AttributeHierarchyDisplayFolder: Identifies the folder in which to display the associated
attribute hierarchy to end users. For example if I set the property value as
“Test” to all the Attributes of a dimension then a folder with the name “Test”
will be created and all the Attributes will be placed into the same.
AttributeHierarchyOptimizedState: Determines the level of
optimization applied to the attribute hierarchy. By default, an attribute
hierarchy is FullyOptimized, which means that Analysis Services builds indexes
for the attribute hierarchy to improve query performance. The other option,
NotOptimized, means that no indexes are built for the attribute hierarchy.
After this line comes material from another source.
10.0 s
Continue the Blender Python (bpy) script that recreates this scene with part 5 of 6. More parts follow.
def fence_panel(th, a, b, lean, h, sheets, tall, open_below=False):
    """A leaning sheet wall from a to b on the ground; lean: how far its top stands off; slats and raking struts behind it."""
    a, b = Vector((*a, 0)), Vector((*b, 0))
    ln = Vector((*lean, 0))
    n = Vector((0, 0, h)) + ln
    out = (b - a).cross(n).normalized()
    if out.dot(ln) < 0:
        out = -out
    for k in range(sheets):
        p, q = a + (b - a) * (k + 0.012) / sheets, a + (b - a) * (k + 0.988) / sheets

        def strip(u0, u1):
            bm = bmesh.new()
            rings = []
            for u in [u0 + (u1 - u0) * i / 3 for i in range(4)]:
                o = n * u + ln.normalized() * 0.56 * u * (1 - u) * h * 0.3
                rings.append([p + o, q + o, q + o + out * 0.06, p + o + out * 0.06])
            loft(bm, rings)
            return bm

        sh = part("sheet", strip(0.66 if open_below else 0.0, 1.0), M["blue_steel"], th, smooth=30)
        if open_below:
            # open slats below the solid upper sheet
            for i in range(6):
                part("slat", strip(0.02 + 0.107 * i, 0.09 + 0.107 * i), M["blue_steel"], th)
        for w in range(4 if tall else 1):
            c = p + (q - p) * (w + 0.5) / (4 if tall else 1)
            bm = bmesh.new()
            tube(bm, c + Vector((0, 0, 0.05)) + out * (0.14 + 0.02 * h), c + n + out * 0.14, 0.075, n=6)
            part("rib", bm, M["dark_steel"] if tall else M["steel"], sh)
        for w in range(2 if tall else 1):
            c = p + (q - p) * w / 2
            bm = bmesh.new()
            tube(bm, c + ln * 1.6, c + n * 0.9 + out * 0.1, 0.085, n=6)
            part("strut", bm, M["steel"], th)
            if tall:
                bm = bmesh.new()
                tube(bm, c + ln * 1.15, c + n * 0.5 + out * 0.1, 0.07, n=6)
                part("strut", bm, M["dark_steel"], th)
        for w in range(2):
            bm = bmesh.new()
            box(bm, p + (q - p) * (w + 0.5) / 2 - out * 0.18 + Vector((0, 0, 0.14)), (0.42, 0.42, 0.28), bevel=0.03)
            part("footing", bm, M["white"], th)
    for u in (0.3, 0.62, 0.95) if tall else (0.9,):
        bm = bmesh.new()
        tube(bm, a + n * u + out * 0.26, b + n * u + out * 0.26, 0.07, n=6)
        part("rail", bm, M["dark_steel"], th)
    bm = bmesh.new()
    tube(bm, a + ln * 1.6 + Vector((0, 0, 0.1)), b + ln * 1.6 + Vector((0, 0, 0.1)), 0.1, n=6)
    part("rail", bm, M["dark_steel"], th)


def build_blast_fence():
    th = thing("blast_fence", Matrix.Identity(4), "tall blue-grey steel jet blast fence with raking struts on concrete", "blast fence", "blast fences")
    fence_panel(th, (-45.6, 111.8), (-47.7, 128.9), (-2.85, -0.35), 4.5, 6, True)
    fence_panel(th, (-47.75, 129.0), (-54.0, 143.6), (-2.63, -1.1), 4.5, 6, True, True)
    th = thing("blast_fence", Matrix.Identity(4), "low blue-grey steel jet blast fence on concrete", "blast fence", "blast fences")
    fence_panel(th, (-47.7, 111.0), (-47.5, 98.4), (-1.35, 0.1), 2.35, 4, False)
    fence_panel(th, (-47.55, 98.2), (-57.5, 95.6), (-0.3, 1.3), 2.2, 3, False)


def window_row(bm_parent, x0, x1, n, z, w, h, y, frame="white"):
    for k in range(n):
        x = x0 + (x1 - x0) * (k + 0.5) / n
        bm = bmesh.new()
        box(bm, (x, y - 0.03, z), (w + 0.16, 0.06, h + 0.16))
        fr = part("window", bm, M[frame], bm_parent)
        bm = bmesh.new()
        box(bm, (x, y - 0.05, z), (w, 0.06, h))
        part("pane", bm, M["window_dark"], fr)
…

Using NotOptimized is useful if the attribute hierarchy is used for
purposes other than querying, because no additional indexes are built for the
attribute. Other uses for an attribute hierarchy can be helping to order
another attribute.
AttributeHierarchyOrdered: Determines whether the associated
attribute hierarchy is ordered. The default value is True. However, if an
attribute hierarchy will not be used for querying, you can save processing time
by changing the value of this property to False.